The Prime Minister, Gordon Brown, has sought to re-energise international efforts to combat these threats, issuing a call "to accelerate disarmament amongst possessor states, to prevent proliferation to new states and to ultimately achieve a world that is free from nuclear weapons."
Achieving a global ban on all nuclear weapons requires the creation of conditions which will give confidence to all those who are covered by a nuclear deterrent (over half of the world's population) that their security will be greater in a world without nuclear weapons than with them.
There are three main sets of such conditions and six specific steps to help create them which are potentially attainable within the next few years.
Condition 1: watertight means to prevent nuclear weapons from spreading to more states or to terrorists at the same time as nuclear energy is expanding;
Step 1: stopping further proliferation and securing agreement among all the Non-Proliferation Treaty states that the way forward must include tougher measures to prevent proliferation and tighten security, and the vigorous implementation of such measures, including practical help to states which need it.

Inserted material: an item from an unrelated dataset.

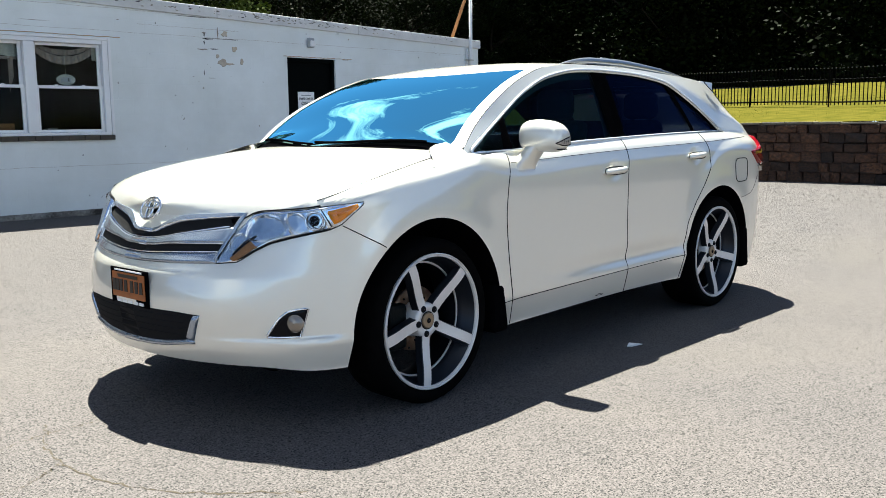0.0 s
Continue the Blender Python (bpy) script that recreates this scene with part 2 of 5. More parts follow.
M = {
    "asphalt": asphalt_material(),
    "pearl": material("pearl_white_paint", (0.79, 0.76, 0.67), 0.32, 0.3, vary=0.02, scale=2.0, coat=1.0),
    "black": material("matt_black_plastic", (0.0025, 0.0025, 0.003), 0.9, vary=0.3, scale=20, spec=0.0),
    "gap": material("panel_gap", (0.01, 0.01, 0.011), 0.8, spec=0.1),
    "gloss_black": material("gloss_black_trim", (0.004, 0.004, 0.006), 0.15, vary=0.2, scale=9, spec=0.12),
    "rubber": material("tyre_rubber", (0.003, 0.003, 0.003), 0.9, vary=0.4, scale=18, bump=0.15, spec=0.02),
    "silver": material("silver_grille_paint", (0.3, 0.34, 0.4), 0.24, 0.75, vary=0.05, scale=8, coat=0.6),
    "chrome": material("chrome", (0.82, 0.83, 0.85), 0.06, 1.0, vary=0.04, scale=10),
    "trim": material("bright_window_trim", (0.72, 0.75, 0.78), 0.22, 0.5, vary=0.05, scale=10),
    "curtain": material("pale_curtain_cloth", (0.42, 0.44, 0.38), 0.9, vary=0.15, scale=9, bump=0.2, bump_scale=200),
    "swag": material("tan_curtain_cloth", (0.25, 0.21, 0.17), 0.9, vary=0.2, scale=9, bump=0.2, bump_scale=200),
    "satin": material("satin_silver_rail", (0.3, 0.315, 0.335), 0.28, 0.9, vary=0.06, scale=9),
    "wheel": material("white_silver_wheel_face", (0.66, 0.64, 0.62), 0.38, 0.25, vary=0.08, scale=7, coat=0.3),
    "barrel": material("wheel_barrel", (0.02, 0.023, 0.03), 0.35, 0.6, vary=0.15, scale=9),
    "disc": material("brake_disc", (0.3, 0.22, 0.15), 0.45, 0.6, vary=0.3, scale=25, second=(0.2, 0.1, 0.05)),
    "cap": material("bronze_centre_cap", (0.3, 0.22, 0.14), 0.4, 0.6, vary=0.2, scale=40),
    "amber": material("amber_lens", (0.95, 0.3, 0.006), 0.25, vary=0.25, scale=45, coat=0.2),
    "red": material("red_lens", (0.26, 0.002, 0.005), 0.15, vary=0.6, scale=9, coat=0.5, spec=0.2),
    "fog_glass": material("frosted_fog_glass", (0.26, 0.22, 0.18), 0.2, 0.5, vary=0.2, scale=40, coat=0.8),
    "ribbed": material("ribbed_clear_lens", (0.42, 0.38, 0.33), 0.25, 0.2, vary=0.3, scale=50, coat=0.6),
    "clear_lens": pane_material("clear_lens", (0.96, 0.97, 0.98), 0.02, 1.3),
    "reflector": material("lamp_reflector", (0.88, 0.9, 0.92), 0.08, 0.95, vary=0.1, scale=30, bump=0.12, bump_scale=22),
    "lamp_grey": material("lamp_housing", (0.78, 0.82, 0.85), 0.12, 0.8, vary=0.4, scale=14, second=(0.5, 0.56, 0.6), bump=0.25, bump_scale=16),
    # The car panes' gloss colour paints their sky reflections bluer.
    "windscreen": pane_material("windscreen_glass", (0.31, 0.42, 0.39), 0.01, 2.3, (0.38, 0.94, 0.94)),
    "front_glass": pane_material("front_door_glass", (0.34, 0.6, 0.58), 0.015, 1.1, (0.4, 0.6, 1.0)),
    "privacy": pane_material("privacy_glass", (0.045, 0.068, 0.11), 0.015, 1.09, (0.25, 0.4, 1.0)),
    "cloth": material("charcoal_seat_cloth", (0.008, 0.0085, 0.01), 0.9, vary=0.3, scale=30, bump=0.2, bump_scale=300),
    "dash": material("dark_dashboard", (0.007, 0.007, 0.0075), 0.7, vary=0.2, scale=12, bump=0.1, bump_scale=250),
    "orange_plate": material("amber_plate", (0.34, 0.095, 0.012), 0.45, vary=0.3, scale=30),
    "dark_plate": material("plate_ink", (0.012, 0.008, 0.008), 0.5),
    "white_ink": material("white_print", (0.75, 0.75, 0.74), 0.6),
    "blue_print": material("blue_sticker", (0.08, 0.3, 0.6), 0.5),
    "wall": painted_block_material("white_painted_block", (0.68, 0.715, 0.715)),
    "wall_cream": painted_block_material("cream_painted_block", (0.69, 0.672, 0.56)),
    "coping": material("peeling_white_coping", (0.6, 0.6, 0.59), 0.7, vary=0.2, scale=3, bump=0.3, bump_scale=40),
    "soiled": material("soiled_render", (0.38, 0.365, 0.33), 0.9, vary=0.5, scale=2.6, second=(0.025, 0.02, 0.015), bump=0.4, bump_scale=40),
    "crack_dirt": material("tan_crack_dirt", (0.055, 0.042, 0.024), 0.95, vary=0.4, scale=20),
    "grit": material("dark_grit", (0.028, 0.023, 0.018), 0.9, vary=0.5, scale=30),
    "flake": material("bare_grey_block", (0.3, 0.27, 0.23), 0.9, vary=0.4, scale=12, bump=0.4, bump_scale=60),
    "peel": material("peeled_tan_block", (0.5, 0.44, 0.35), 0.9, vary=0.3, scale=9, bump=0.4, bump_scale=60),
    "mortar": material("grey_mortar", (0.27, 0.2, 0.15), 0.95, vary=0.25, scale=12, bump=0.4),
    "brick": by_object(material("red_brick", (0.3, 0.06, 0.03), 0.85, bump=0.35, bump_scale=90, spec=0.08), (0.15, 0.017, 0.008), (0.29, 0.036, 0.016)),
    "stone": by_object(material("brown_field_stone", (0.1, 0.07, 0.06), 0.85, bump=1.0, bump_scale=22), (0.007, 0.0035, 0.0025), (0.062, 0.027, 0.013), True),
    "sill_stone": material("weathered_sill_brick", (0.075, 0.062, 0.048), 0.9, vary=0.5, scale=9, bump=0.6, bump_scale=40),
    "stone_cap": material("pale_stone_cap", (0.17, 0.15, 0.115), 0.9, vary=0.6, scale=3, bump=0.5, bump_scale=30),
    "door_green": material("black_green_door_paint", (0.002, 0.003, 0.003), 0.7, vary=0.3, scale=6, spec=0.02),
    "ochre": material("ochre_sill_paint", (0.42, 0.22, 0.04), 0.7, vary=0.4, scale=9, bump=0.2),
    "yellow": material("yellow_bollard_paint", (0.62, 0.42, 0.05), 0.6, vary=0.35, scale=9),
    "vinyl": material("white_window_vinyl", (0.7, 0.7, 0.7), 0.45, vary=0.06, scale=8),
    "house_glass": pane_material("house_window_glass", (0.88, 0.9, 0.9), 0.01, 1.1),
    # Near-black plaster: the unlit room's darkness is put into the colour.
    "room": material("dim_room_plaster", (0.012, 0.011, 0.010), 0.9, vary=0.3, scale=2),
    "cast_iron": material("black_painted_iron", (0.004, 0.006, 0.006), 0.55, vary=0.4, scale=20, bump=0.2, spec=0.1),
    "bin_steel": material("dented_bin_steel", (0.42, 0.42, 0.39), 0.32, 0.85, vary=0.4, scale=9, second=(0.12, 0.12, 0.11), bump=0.2, bump_scale=20),
    "galv": material("galvanised_steel", (0.62, 0.62, 0.58), 0.35, 0.55, vary=0.3, scale=7, second=(0.26, 0.26, 0.25)),
    "meter_grey": material("grey_meter_paint", (0.33, 0.35, 0.36), 0.5, 0.2, vary=0.15, scale=10),
    "sign_white": material("white_sign_board", (0.78, 0.78, 0.78), 0.6, vary=0.06, scale=12),
    "crate_green": material("green_crate_plastic", (0.01, 0.05, 0.016), 0.5, vary=0.2, scale=12),
    "brown_tag": material("brown_tag_board", (0.25, 0.1, 0.03), 0.6, vary=0.35, scale=22),
    # Near-black litter: shade under the trees is put into its colour.
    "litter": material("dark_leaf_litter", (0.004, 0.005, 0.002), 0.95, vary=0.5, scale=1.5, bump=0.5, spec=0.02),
    "wall_mortar": material("dark_wall_mortar", (0.075, 0.05, 0.036), 0.95, vary=0.4, scale=5, bump=0.4),
    "bark": material("dark_bark", (0.02, 0.016, 0.012), 0.95, vary=0.4, scale=8, bump=0.6, spec=0.05),
    # Pale fence tip: sun catching the picket tops, put into the colour.
    "fence_tip": material("worn_pale_fence_tip", (0.1, 0.095, 0.085), 0.5, vary=0.3, scale=30),
    "iron_fence": material("black_iron_fence", (0.002, 0.002, 0.0022), 0.7, vary=0.2, scale=20, spec=0.03),
    "dark_glass": material("dark_vehicle_glass", (0.01, 0.015, 0.02), 0.05),
    "tan": material("tan_cardboard", (0.3, 0.14, 0.05), 0.8, vary=0.3, scale=12),
}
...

Step 2: working with the International Atomic Energy Agency to help states which want to develop a civil nuclear energy industry to do so in ways which are safe and secure and which minimise the risks of nuclear weapons spreading. The Prime Minister has called a conference in London in March 2009 to further co-operation on these issues.
Condition 2: minimal arsenals and an international legal framework which puts tight, verified constraints on nuclear weapons.
Step 3: US-Russia negotiations and agreement on substantial further reductions in their total nuclear arsenals. This needs to be complemented by efforts by other states with nuclear weapons to reduce and keep their own forces to an absolute minimum. The UK and France have made significant reductions. But China, India and Pakistan are believed to be expanding their nuclear weapons capabilities.
Step 4: bringing the Comprehensive Test Ban Treaty into force, banning all nuclear weapons test explosions and thereby constraining the qualitative development of nuclear weapons. Nine states still need to ratify the Treaty to enable it to be brought into force.
Step 5: starting negotiations, without preconditions, and making progress on a Fissile Material Cut-Off Treaty. This is vital to help make reductions in nuclear weapons irreversible and to establish many of the mechanisms that would constitute the core of an eventual regime to oversee a global ban. The UK is urging those countries still blocking the start of negotiations to reassess their position.
Condition 3: finding solutions to the challenges of moving from small numbers of nuclear weapons to zero in ways which enhance security.
Step 6: exploring the many complex political, military, technical and institutional issues which will need to be resolved if the states which possess nuclear weapons are to reduce and ultimately to eliminate their arsenals securely and to prevent nuclear weapons from ever re-emerging. A strategic dialogue among the five Nuclear Weapon States (and, in due course, others) needs to lay the groundwork. The UK is doing ground-breaking work on how to verify nuclear disarmament and has proposed a conference of the Nuclear Weapon States in 2009 to discuss confidence building.
Over the longer-term, there will need to be:
Although the challenges are considerable, progress on these six steps would mark a decisive break from the deadlock of the past decade. Making progress will require the active engagement of the entire international community. The UK is working to build a broad coalition of governments, international organisations, non-governmental organisations and businesses which share the vision of a world free of nuclear weapons and to forge agreement on how we will work together to make it happen.